Substitute $180\text{μC}$ for $Q_2$ and $4.00\text{μF}$ for $C_4$ in above equation to find $U_4$.

$\begin{array}{c}{U}_4=\frac{{\left(120\text{μC}\left(\frac{{10}^{-6}\text{C}}{\text{1}\text{μC}}\right)\right)}^2}{2\left(4.00\text{μF}\left(\frac{{10}^{-6}\text{F}}{\text{1}\text{μF}}\right)\right)}\\ =1.8\times {10}^{-3}\text{J}\end{array}$

Thus, the energy stored in capacitor $C_4$ is $1.8\times {10}^{-3}\text{J}$.

Conclusion:

Therefore, the energy stored in capacitors $C_1$, $C_2$, $C_3$ and $C_4$ are $5.4\times {10}^{-3}\text{J}$, $2.7\times {10}^{-3}\text{J}$, $3.6\times {10}^{-3}\text{J}$ and $1.8\times {10}^{-3}\text{J}$ respectively.

To determine

The comparison of the sum of the energy in part (b) with energy of part (a) and explain it.

Answer to Problem 26.56AP

The sum of the energy of par (b) is same as the energy in part (a).

Explanation of Solution

Given info: The electric potential in the system is $90.0\text{V}$.

The sum of the energy of the part (b) is,

$U\text{'}=U_1+U_2+U_3+U_4$

Substitute $5.4\times {10}^{-3}\text{J}$ fir $U_1$, $2.7\times {10}^{-3}\text{J}$ for $U_2$, $3.6\times {10}^{-3}\text{J}$ for $U_3$ and $1.8\times {10}^{-3}\text{J}$ for $U_4$ in above equation to find $U\text{'}$.

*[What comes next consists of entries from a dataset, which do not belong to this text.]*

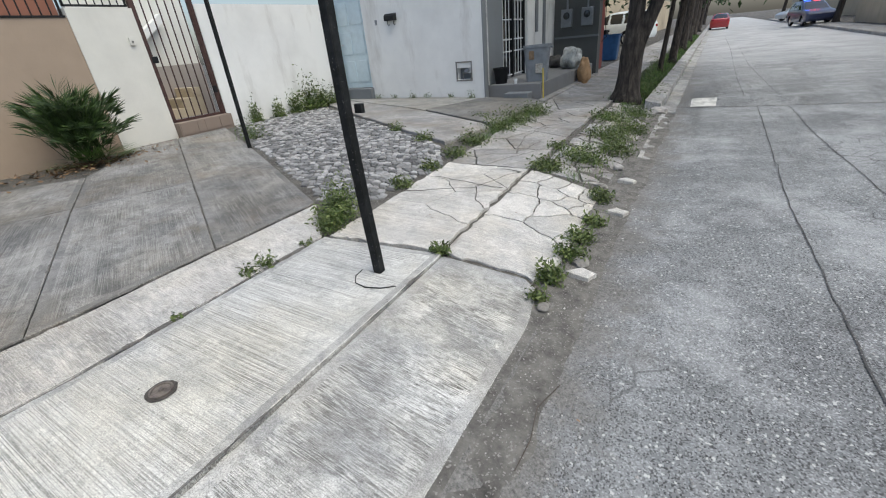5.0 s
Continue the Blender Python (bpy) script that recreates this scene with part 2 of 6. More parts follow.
CRUMBLED = crumbled_material()
ASPHALT = asphalt_material()
EARTH = earth_material("earth", (0.05, 0.046, 0.040), (0.13, 0.122, 0.107))
GUTTER = earth_material("gutter_dirt", (0.055, 0.052, 0.047), (0.22, 0.21, 0.19), 9)
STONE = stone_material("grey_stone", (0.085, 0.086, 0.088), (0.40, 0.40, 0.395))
STONE_DARK = stone_material("dark_stone", (0.035, 0.035, 0.035), (0.19, 0.185, 0.175))
RUBBLE = stone_material("rubble", (0.2, 0.19, 0.17), (0.5, 0.48, 0.45))
WHITE_WALL = plaster("white_plaster", (0.78, 0.785, 0.76), amount=0.55)
PALE_WALL = plaster("off_white_plaster", (0.70, 0.69, 0.63), amount=0.15)
BROWN_WALL = plaster("brown_plaster", (0.375, 0.292, 0.218), (0.2, 0.15, 0.1), 0.3)
CREAM_WALL = plaster("peach_plaster", (0.5, 0.38, 0.27), (0.25, 0.2, 0.14), 0.3)
GREY_WALL = plaster("grey_plaster", (0.19, 0.205, 0.215), (0.08, 0.08, 0.08), 0.5)
METER_WALL = plaster("dark_grey_plaster", (0.10, 0.105, 0.10), (0.05, 0.05, 0.045), 0.5)
BLACK = plain("black_metal", (0.018, 0.019, 0.02), 0.45, 0.0, 0.4, 14)


def paint(name, color, metal=0.0, rough=0.3):
    n = Nodes(name, rough, metal)
    n.b.inputs["Coat Weight"].default_value = 0.8
    n.b.inputs["Coat Roughness"].default_value = 0.06
    dust = n.noise(3.5, 6, 0.7)
    col = n.mix(color, tuple(c * 0.8 + 0.03 for c in color), n.ramp(dust, (0.42, 0.0), (0.72, 0.6)))
    col = n.mix(col, (0.3, 0.28, 0.25), n.ramp(n.noise(55, 3, 0.7), (0.64, 0.0), (0.78, 0.18)))
    return n.done(col, n.ramp(dust, (0.3, rough), (0.7, rough + 0.18)))


CAR_WHITE = paint("white_car_paint", (0.75, 0.80, 0.80))
CAR_SILVER = paint("silver_car_paint", (0.42, 0.45, 0.48), 0.55, 0.3)
CAR_TAN = paint("tan_car_paint", (0.46, 0.42, 0.36), 0.2)
CAR_DARK = paint("dark_car_paint", (0.04, 0.045, 0.055), 0.1)
CAR_TEAL = paint("teal_car_paint", (0.25, 0.33, 0.34), 0.3)
CAR_RED = paint("red_car_paint", (0.35, 0.015, 0.02))
CAR_NAVY = paint("navy_car_paint", (0.02, 0.03, 0.08))
RUBBER = plain("tyre_rubber", (0.022, 0.022, 0.023), 0.85, 0, 0.5, 25, 0.5)
UNDER = plain("underbody_black", (0.012, 0.012, 0.013), 0.9)
ALLOY = plain("alloy_silver", (0.62, 0.63, 0.64), 0.28, 0.85, 0.2, 20, 0.05)
CHROME = plain("chrome", (0.8, 0.8, 0.82), 0.12, 1.0, 0.1, 20, 0.0)
CARGLASS = glass_material("car_glass", (0.012, 0.015, 0.017))
REDLAMP = glass_material("red_lamp_plastic", (0.21, 0.003, 0.006), 0.12)
CLEARLAMP = plain("clear_lamp_plastic", (0.62, 0.62, 0.62), 0.15, 0.3, 0.5, 40, 0.3, 0.6)
PLATE = plain("plate_white", (0.72, 0.73, 0.74), 0.4, 0, 0.15, 12)
INK = plain("plate_ink", (0.03, 0.03, 0.04), 0.5)
PLATE_BLUE = plain("plate_blue_print", (0.35, 0.5, 0.62), 0.5, 0, 0.3, 30)
SEAM = plain("seam_black", (0.02, 0.02, 0.02), 0.8)


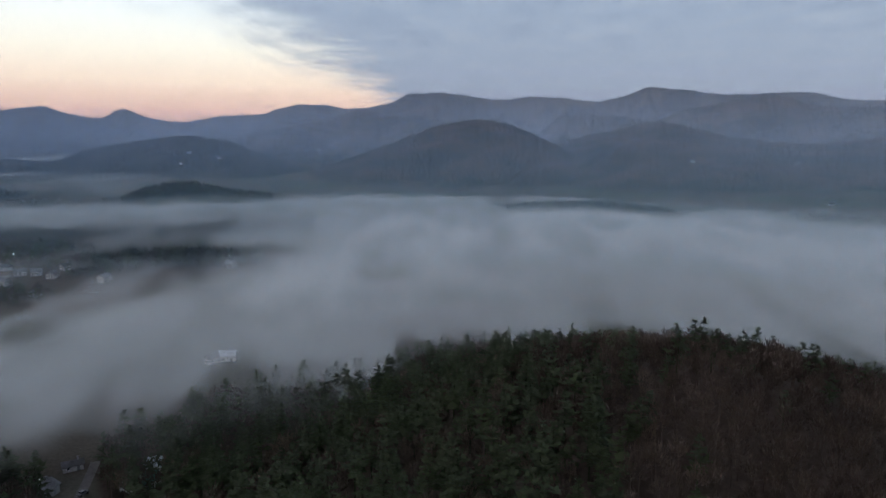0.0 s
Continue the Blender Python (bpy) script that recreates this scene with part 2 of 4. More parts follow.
M_WATER.node_tree.nodes["Principled BSDF"].inputs["Specular IOR Level"].default_value = 0.12


# ============ the land ============
def spread(pts):
    """A smooth curve through a few (bearing, height angle) pairs."""
    p = sorted(pts)
    ax, ay = np.array([q[0] for q in p], float), np.array([q[1] for q in p], float)
    m = np.gradient(ay, ax) * 0.7

    def curve(a):
        i = np.clip(np.searchsorted(ax, a) - 1, 0, len(ax) - 2)
        h = ax[i + 1] - ax[i]
        u = np.clip((a - ax[i]) / h, 0, 1)
        straight = ay[i] * (1 - u) + ay[i + 1] * u
        return 0.45 * straight + 0.55 * ((2 * u**3 - 3 * u**2 + 1) * ay[i] + (u**3 - 2 * u**2 + u) * h * m[i] + (3 * u**2 - 2 * u**3) * ay[i + 1] + (u**3 - u**2) * h * m[i + 1])

    return curve, ax[0], ax[-1]


def wave(x, y, scale, seed, octaves=4):
    """Smooth value noise, about -1 to 1, on arrays."""
    total, amp, norm = 0.0, 1.0, 0.0
    for o in range(octaves):
        px, py = x / scale * 2**o + 13.7 * seed + 5.1 * o, y / scale * 2**o - 7.3 * seed + 3.3 * o
        ix, iy = np.floor(px), np.floor(py)
        fx, fy = px - ix, py - iy
        fx, fy = fx * fx * (3 - 2 * fx), fy * fy * (3 - 2 * fy)

        def hsh(a, b):
            v = np.sin(a * 127.1 + b * 311.7 + seed * 17.0) * 43758.5453
            return (v - np.floor(v)) * 2 - 1

        v = (hsh(ix, iy) * (1 - fx) + hsh(ix + 1, iy) * fx) * (1 - fy) + (hsh(ix, iy + 1) * (1 - fx) + hsh(ix + 1, iy + 1) * fx) * fy
        total, norm, amp = total + v * amp, norm + amp, amp * 0.5
    return total / norm


# low hills of the valley: bearing, distance, height, half width along the bearing, half width across it
KNOLLS = [
    (0, 1, 34, 125, 125), (-19, 250, 41, 75, 74), (-70, 260, 22, 130, 130), (62, 225, 14, 75, 55), (58, 475, 9, 40, 70),
    (-172, 470, 18, 95, 150), (-148, 560, 28, 160, 180), (178, 250, 8, 90, 90),
    (21.5, 1260, 30, 60, 75), (15.5, 1240, 14, 60, 110), (-12, 1090, 17, 60, 140),
    (60, 1520, 22, 90, 90), (52, 1500, 14, 90, 200), (123.5, 1330, 28, 60, 48), (117.5, 1280, 7, 50, 90), (136.2, 1560, 42, 80, 80), (142, 1560, 9, 70, 160),
    (40, 860, 7, 80, 130), (22, 690, 9, 45, 95), (100, 820, 6, 60, 200), (160, 900, 8, 100, 200),
]


def knolls(x, y):
    z = np.zeros_like(x)
    for az, r, h, sr, st in KNOLLS:
        c = polar(az, r)
        a = radians(az)
        dx, dy = x - c.x, y - c.y
        dr, dt = -dx * math.sin(a) + dy * math.cos(a), dx * math.cos(a) + dy * math.sin(a)
        z = z + np.maximum(0, h * (np.exp(-0.5 * ((dr / sr) ** 2 + (dt / st) ** 2)) - (0.115 if r == 1 else 0.04)))
    return z * (1 + 0.10 * wave(x, y, 60, 3, 3))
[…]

$\begin{array}{c}U\text{'}=\left(5.4\times {10}^{-3}\text{J}\right)+\left(2.7\times {10}^{-3}\text{J}\right)+\left(3.6\times {10}^{-3}\text{J}\right)+\left(1.8\times {10}^{-3}\text{J}\right)\\ =1.35\times {10}^{-2}\text{J}\end{array}$

The sum of the energy of par (b) is same as the energy in part (a).

Conclusion:

Therefore, the sum of the energy of par (b) is same as the energy in part (a).